The firm also specialized in mid-sized concepts with mixed track records that were riskier bets. A few were infamous victims of previous owners’ over-expansion or poor management, notably Bruegger’s, Fazoli’s and Boston Market.

Sun often bought these chains with a liberal use of debt and often unloaded assets while it owned them. Garden Fresh, the now-defunct owner of Souplantation and Sweet Tomatoes, had $175 million in debt when it declared bankruptcy the first time in 2016, 11 years after Sun bought the chain.

Boston Market, sold earlier this year, shrunk by 25% over the past decade. It went through an out-of-court restructuring last year and closed a number of locations.

Johnny Rockets, which is being sold to Fat Brands for $25 million, has remained generally steady during the past five years—thanks entirely to strong international growth. U.S. unit count has fallen 29% over that time.

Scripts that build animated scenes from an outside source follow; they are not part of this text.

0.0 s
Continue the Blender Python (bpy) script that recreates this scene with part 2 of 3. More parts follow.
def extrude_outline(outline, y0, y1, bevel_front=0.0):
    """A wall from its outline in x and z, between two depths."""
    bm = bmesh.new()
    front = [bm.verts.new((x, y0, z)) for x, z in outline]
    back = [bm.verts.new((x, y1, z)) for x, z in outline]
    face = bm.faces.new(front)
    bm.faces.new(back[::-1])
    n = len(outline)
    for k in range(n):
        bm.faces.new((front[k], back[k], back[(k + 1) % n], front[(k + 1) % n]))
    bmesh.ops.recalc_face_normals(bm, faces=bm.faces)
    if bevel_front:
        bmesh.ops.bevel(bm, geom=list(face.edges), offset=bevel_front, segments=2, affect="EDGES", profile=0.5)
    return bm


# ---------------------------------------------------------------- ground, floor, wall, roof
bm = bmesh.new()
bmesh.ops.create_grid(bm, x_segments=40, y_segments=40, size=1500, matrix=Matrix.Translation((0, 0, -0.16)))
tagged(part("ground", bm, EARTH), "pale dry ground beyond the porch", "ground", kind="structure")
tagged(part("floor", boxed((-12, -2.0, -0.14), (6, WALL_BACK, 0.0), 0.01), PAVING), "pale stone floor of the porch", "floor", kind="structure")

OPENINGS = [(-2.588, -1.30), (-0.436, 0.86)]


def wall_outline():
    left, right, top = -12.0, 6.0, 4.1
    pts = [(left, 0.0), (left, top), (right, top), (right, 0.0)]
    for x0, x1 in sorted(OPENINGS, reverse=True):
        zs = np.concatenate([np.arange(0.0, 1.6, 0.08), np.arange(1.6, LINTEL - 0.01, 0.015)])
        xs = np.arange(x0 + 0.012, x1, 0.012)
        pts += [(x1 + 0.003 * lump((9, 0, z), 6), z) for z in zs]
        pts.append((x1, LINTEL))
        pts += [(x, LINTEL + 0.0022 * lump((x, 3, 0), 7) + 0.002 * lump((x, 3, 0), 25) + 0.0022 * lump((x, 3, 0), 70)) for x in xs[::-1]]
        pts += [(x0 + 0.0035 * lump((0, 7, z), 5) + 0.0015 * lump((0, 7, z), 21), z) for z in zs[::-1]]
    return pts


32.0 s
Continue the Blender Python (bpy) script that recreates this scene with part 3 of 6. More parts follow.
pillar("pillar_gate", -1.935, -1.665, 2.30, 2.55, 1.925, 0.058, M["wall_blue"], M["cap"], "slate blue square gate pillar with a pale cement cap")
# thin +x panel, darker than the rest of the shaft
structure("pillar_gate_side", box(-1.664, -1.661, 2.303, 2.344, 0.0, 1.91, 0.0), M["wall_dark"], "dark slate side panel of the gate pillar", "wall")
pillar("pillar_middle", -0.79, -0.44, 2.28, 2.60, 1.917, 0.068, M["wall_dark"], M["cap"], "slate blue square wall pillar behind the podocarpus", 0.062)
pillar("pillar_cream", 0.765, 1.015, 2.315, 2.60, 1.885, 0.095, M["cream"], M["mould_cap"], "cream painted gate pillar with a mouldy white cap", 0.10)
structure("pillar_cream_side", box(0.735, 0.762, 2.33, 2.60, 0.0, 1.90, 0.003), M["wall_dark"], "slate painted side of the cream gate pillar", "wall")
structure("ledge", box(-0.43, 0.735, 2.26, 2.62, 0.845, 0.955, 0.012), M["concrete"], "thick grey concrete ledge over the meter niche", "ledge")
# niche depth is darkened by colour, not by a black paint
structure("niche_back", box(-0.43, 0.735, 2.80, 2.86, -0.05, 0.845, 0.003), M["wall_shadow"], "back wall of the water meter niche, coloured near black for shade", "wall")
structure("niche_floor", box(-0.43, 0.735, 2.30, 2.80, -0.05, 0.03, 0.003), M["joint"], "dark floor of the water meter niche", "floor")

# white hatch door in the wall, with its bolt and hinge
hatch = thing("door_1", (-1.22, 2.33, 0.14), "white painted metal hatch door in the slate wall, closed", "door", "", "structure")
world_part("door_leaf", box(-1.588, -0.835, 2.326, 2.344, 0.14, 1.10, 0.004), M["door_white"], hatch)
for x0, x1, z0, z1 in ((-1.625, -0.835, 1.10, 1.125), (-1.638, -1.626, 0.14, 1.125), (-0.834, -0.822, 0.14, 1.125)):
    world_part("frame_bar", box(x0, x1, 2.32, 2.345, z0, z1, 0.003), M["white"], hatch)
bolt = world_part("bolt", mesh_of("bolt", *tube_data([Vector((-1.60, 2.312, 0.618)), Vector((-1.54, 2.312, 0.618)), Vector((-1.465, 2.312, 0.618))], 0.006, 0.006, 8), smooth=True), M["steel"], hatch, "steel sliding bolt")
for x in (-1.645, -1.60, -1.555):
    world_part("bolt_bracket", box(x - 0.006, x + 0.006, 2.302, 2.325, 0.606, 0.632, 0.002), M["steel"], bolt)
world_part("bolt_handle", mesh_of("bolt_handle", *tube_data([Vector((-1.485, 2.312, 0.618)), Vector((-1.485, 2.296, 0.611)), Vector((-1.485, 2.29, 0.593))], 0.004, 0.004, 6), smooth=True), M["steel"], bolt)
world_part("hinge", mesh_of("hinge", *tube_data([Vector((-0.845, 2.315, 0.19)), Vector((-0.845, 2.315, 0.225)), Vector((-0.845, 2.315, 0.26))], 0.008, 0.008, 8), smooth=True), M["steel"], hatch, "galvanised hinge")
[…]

Smokey Bones’ unit count declined 16% between Sun’s 2008 acquisition of the chain and the beginning of 2020, though to be fair it is difficult to operate a barbecue concept and many of its competitors have fared worse.

Friendly’s unit count declined by nearly 70% since Sun took the company private in a $337 million deal in 2007. Friendly’s is being sold out of bankruptcy court for less than $2 million while its Sun-affiliated lender waived $88 million in debt. Sun also unloaded Friendly’s valuable ice cream business, not to mention its brand name, in a 2016 deal with Dean Foods.

Even growth chains have struggled. Bar Louie has grew unit count by more than 150% under Sun’s ownership going into this year, but based on its January bankruptcy filing it grew too fast.

That growth “was partially funded through new debt, but also utilized cash flow from operations,” Bar Louie said in a bankruptcy filing. That “over time restricted liquidity otherwise needed for store refreshes and equipment maintenance and modernization, resulting in an inconsistent delivery of the brand promise across the system.”

Bar Louie closed 30% of its units when it declared bankruptcy in January.